# RAW DATA start

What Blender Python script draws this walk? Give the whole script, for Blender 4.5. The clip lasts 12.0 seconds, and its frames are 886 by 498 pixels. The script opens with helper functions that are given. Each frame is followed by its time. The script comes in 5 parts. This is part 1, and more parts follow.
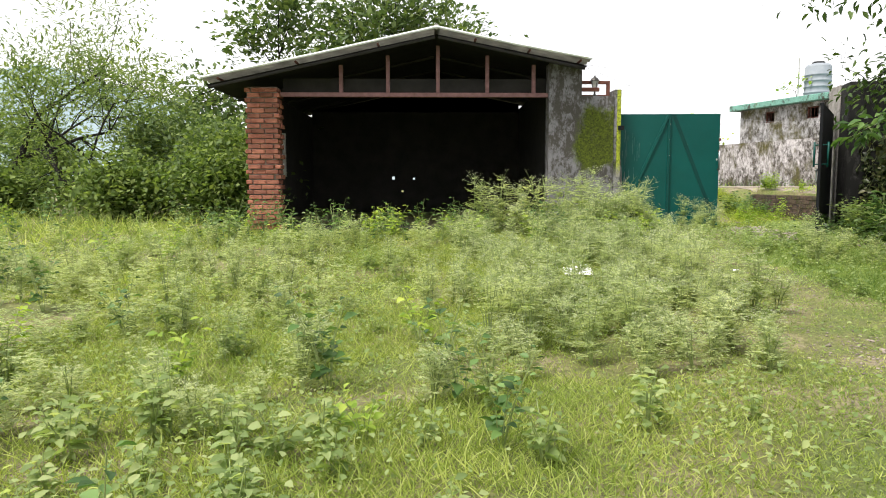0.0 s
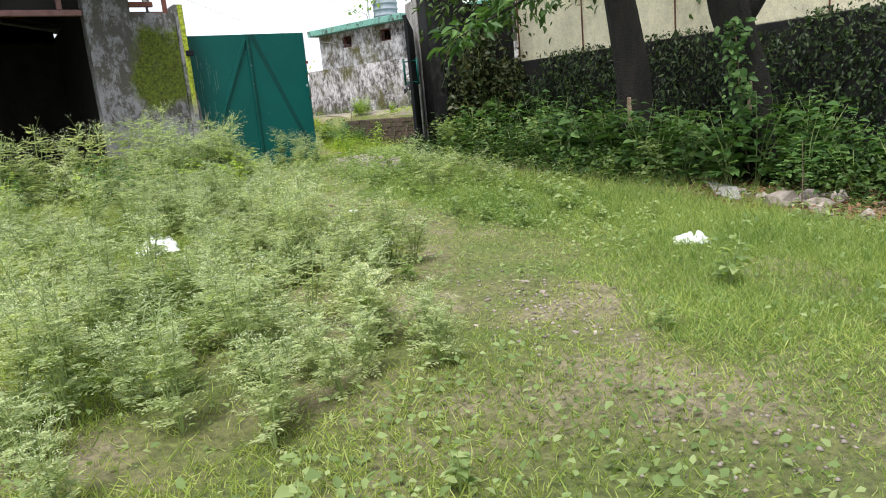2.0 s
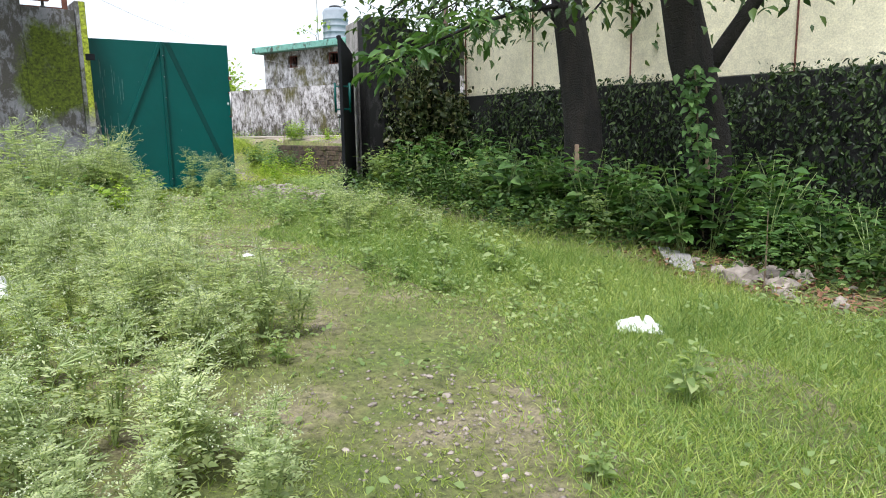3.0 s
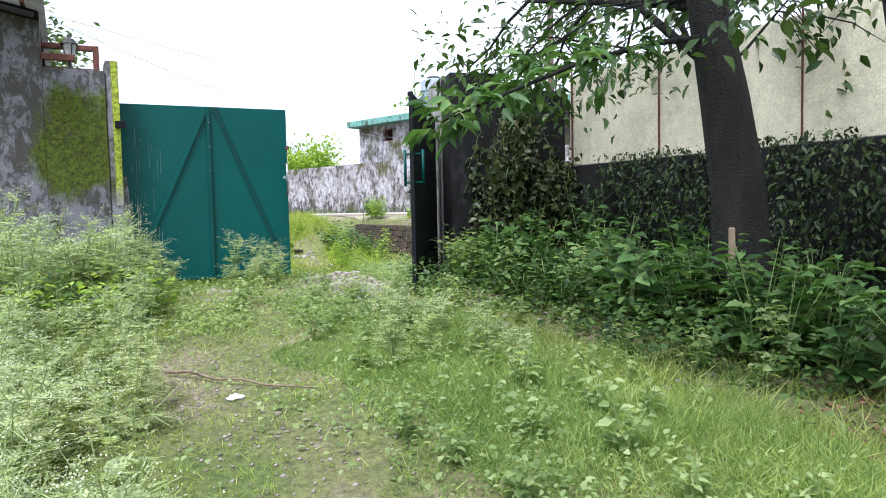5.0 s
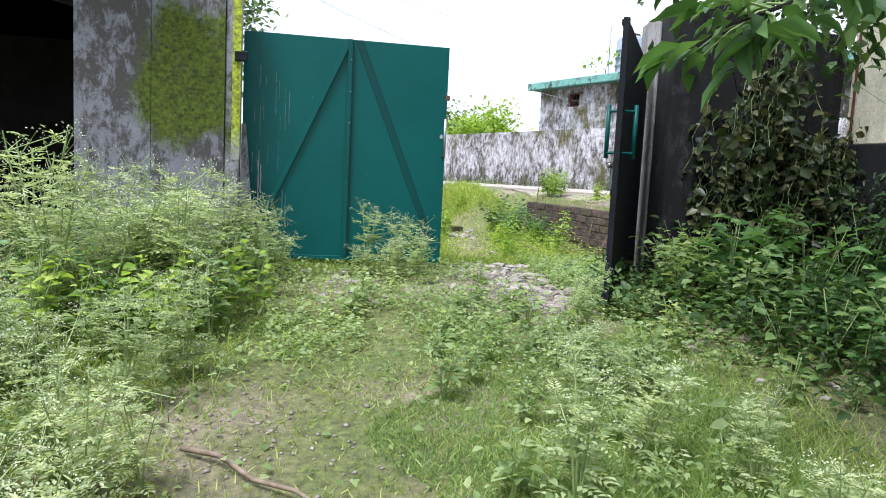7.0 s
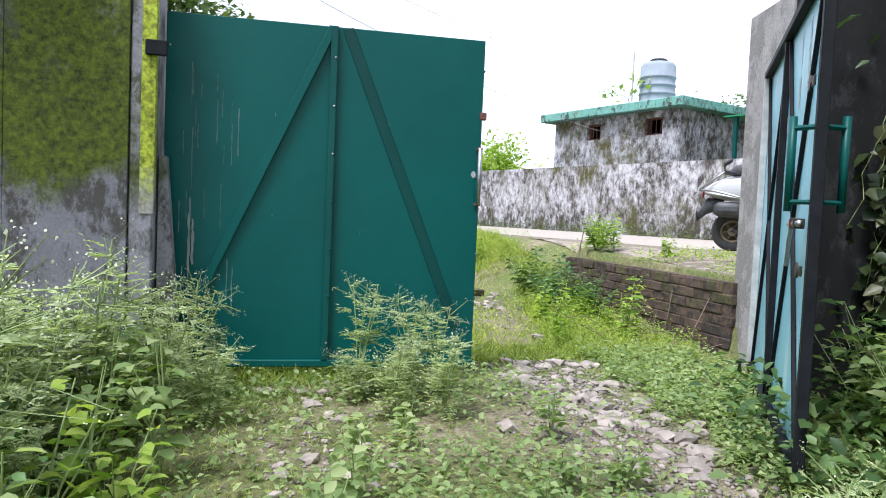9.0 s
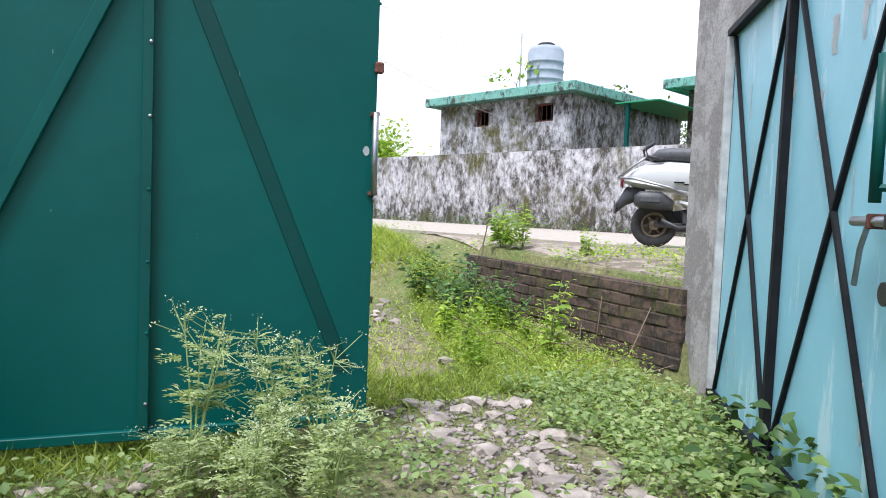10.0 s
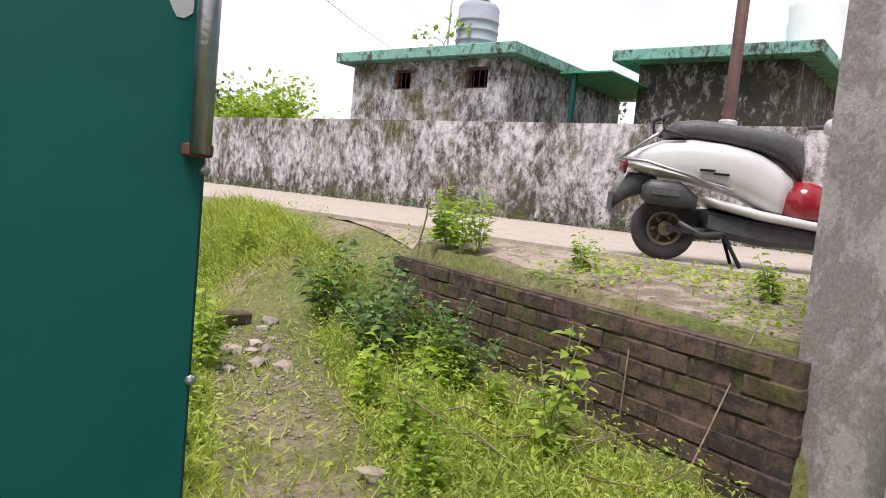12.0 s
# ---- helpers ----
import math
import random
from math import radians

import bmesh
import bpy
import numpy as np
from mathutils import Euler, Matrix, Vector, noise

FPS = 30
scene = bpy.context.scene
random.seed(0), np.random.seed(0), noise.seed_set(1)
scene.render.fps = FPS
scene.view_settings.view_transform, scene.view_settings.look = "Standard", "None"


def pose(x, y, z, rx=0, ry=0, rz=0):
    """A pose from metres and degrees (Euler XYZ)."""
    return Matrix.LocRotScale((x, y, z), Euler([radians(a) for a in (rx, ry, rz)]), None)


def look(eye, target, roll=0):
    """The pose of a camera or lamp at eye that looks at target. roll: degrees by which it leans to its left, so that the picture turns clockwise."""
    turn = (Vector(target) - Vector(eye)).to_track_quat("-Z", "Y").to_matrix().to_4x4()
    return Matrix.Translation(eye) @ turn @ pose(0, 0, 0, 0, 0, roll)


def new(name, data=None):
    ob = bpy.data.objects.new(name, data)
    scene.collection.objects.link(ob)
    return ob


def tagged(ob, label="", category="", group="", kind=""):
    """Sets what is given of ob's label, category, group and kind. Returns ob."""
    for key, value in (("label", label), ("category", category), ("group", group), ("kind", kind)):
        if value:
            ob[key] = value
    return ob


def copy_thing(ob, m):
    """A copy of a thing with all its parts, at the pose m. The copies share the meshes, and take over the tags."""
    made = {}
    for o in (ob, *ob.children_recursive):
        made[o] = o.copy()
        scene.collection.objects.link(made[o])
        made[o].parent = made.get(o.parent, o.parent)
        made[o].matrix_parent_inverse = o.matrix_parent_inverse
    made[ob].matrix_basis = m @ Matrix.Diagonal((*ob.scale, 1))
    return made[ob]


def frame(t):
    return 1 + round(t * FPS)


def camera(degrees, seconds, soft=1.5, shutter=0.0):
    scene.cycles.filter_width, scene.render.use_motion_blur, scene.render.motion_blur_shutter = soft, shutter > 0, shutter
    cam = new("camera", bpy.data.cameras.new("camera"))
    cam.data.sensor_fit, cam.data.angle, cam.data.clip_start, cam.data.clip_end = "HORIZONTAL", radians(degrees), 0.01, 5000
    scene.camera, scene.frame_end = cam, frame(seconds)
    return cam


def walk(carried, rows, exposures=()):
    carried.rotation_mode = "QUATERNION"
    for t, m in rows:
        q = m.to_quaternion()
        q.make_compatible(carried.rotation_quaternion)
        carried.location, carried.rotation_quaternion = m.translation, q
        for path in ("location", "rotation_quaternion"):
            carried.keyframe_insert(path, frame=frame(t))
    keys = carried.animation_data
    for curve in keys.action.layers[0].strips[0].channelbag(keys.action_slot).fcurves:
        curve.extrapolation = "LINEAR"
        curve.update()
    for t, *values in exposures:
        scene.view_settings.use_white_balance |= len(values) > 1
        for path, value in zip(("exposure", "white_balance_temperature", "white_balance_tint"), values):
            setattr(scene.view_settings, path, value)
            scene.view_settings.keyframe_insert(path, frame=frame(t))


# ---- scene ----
cam = camera(65.4, 12.0, 1.0)
PATH = [
    (0, (0.188, 0.288, 1.267), (0.229, 2.279, 1.083), -0.0),
    (0.5, (0.308, 0.752, 1.23), (0.716, 2.691, 0.956), -1.6),
    (1, (0.367, 1.269, 1.232), (1.218, 3.059, 0.964), -3.2),
    (1.5, (0.572, 1.721, 1.236), (1.455, 3.486, 0.915), -3.4),
    (2, (0.842, 2.156, 1.24), (1.903, 3.801, 0.83), -5.3),
    (2.5, (1.312, 2.485, 1.244), (2.473, 4.083, 0.926), -3.3),
    (2.7, (1.477, 2.632, 1.264), (2.655, 4.21, 0.912), -1.4),
    (4.3, (2.643, 3.89, 1.303), (3.867, 5.456, 1.079), -1.3),
    (4.5, (2.796, 4.083, 1.337), (4.01, 5.642, 1.03), -2.4),
    (4.9, (3.102, 4.465, 1.319), (4.186, 6.141, 1.193), 0.7),
    (5, (3.17, 4.577, 1.316), (4.121, 6.332, 1.198), -1.2),
    (5.5, (3.447, 5.22, 1.312), (4.243, 7.04, 1.082), 0.6),
    (6, (3.68, 5.697, 1.319), (4.344, 7.566, 1.065), -0.6),
    (6.5, (3.885, 6.138, 1.358), (4.379, 8.051, 1.044), 1.6),
    (6.7, (3.926, 6.343, 1.35), (4.423, 8.268, 1.138), 3.0),
    (8.3, (4.155, 8.206, 1.485), (4.713, 10.115, 1.271), -0.1),
    (8.5, (4.204, 8.46, 1.459), (4.769, 10.374, 1.335), -1.1),
    (9, (4.302, 9.032, 1.488), (4.817, 10.963, 1.388), 2.5),
    (9.5, (4.413, 9.66, 1.504), (5.11, 11.532, 1.402), 1.1),
    (10, (4.619, 10.293, 1.498), (5.465, 12.102, 1.386), 2.3),
    (10.5, (4.749, 10.859, 1.511), (5.743, 12.593, 1.442), 3.2),
    (11, (4.939, 11.341, 1.528), (6.065, 12.993, 1.456), 0.5),
    (11.5, (5.230, 11.825, 1.519), (6.367, 13.465, 1.385), 2.7),
    (12, (5.414, 12.305, 1.538), (6.512, 13.968, 1.373), 5.6),
]
walk(cam, [(t, look(eye, target, roll)) for t, eye, target, roll in PATH], [(0, 0.7, 6700, 10), (1.5, 0.55, 6300, 9), (2.5, 0.58, 6050, 9), (5.5, 0.88, 5550, 14), (9, 0.8, 5650, 13), (11, 0.66, 5950, 15), (12, 0.46, 6450, 19)])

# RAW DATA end

## [EXERCISE GOAL]
Pictures are excluded: retype only the lines from the beginning of the listing above through the line with "of a camera", both included.

## [RIGHT ANSWER]
What Blender Python script draws this walk? Give the whole script, for Blender 4.5. The clip lasts 12.0 seconds, and its frames are 886 by 498 pixels. The script opens with helper functions that are given. Each frame is followed by its time. The script comes in 5 parts. This is part 1, and more parts follow.
0.0 s
2.0 s
3.0 s
5.0 s
7.0 s
9.0 s
10.0 s
12.0 s
# ---- helpers ----
import math
import random
from math import radians

import bmesh
import bpy
import numpy as np
from mathutils import Euler, Matrix, Vector, noise

FPS = 30
scene = bpy.context.scene
random.seed(0), np.random.seed(0), noise.seed_set(1)
scene.render.fps = FPS
scene.view_settings.view_transform, scene.view_settings.look = "Standard", "None"


def pose(x, y, z, rx=0, ry=0, rz=0):
    """A pose from metres and degrees (Euler XYZ)."""
    return Matrix.LocRotScale((x, y, z), Euler([radians(a) for a in (rx, ry, rz)]), None)


def look(eye, target, roll=0):
    """The pose of a camera or lamp at eye that looks at target. roll: degrees by which it leans to its left, so that the picture turns clockwise."""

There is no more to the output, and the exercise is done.